が、この最後の言葉において、「みんな」は「わたしたち」と「君」の二つに分けられている。
ここでAqoursは、Aqoursと自己を同一視したい視聴者/ラブライバーとのあいだに一線を引いています。「みんな」という言葉をもちいて、ファンと、演じるもの、創るもの、そしてフィクション内のキャラクターをすべてひとつにまとめてきた『ラブライブ!』らしからぬ演出だ、と言えるかもしれません。

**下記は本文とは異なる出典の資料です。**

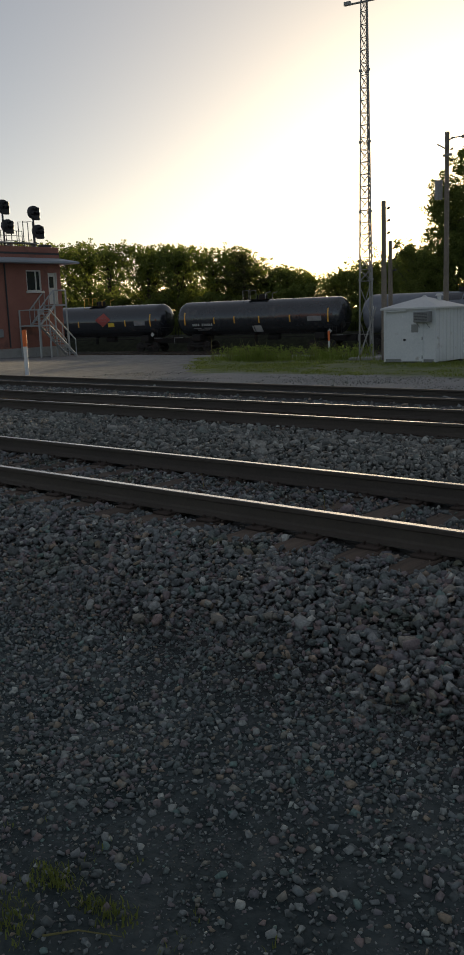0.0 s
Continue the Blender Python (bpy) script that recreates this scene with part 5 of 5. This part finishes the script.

彼女たちは問いかけてきます。「君のこころは輝いてるかい」。
それはこのような問いなのではないでしょうか。
μ'sから受け取ったものを、自分のものとして輝かせる。そしてまた、他者へ引き継ぐ。「君」、すなわちラブライバーのひとびとに、それは可能だろうか。アニメのなかでそれを実現させたAqoursに、そう問われているのではないか。
「君」と「わたしたち」のあいだに緊張をはらんで、『ラブライブ!サンシャイン!!』はまた新たな道のりを進み始めました。
わたしは、「君のこころは輝いてるかい」という言葉を、その道のりをゆく鼓舞として、あるいは共闘の呼びかけとして、受け止めたいと思います*9。こんな気持ちにさせてくれた13話が、わたしは好きです。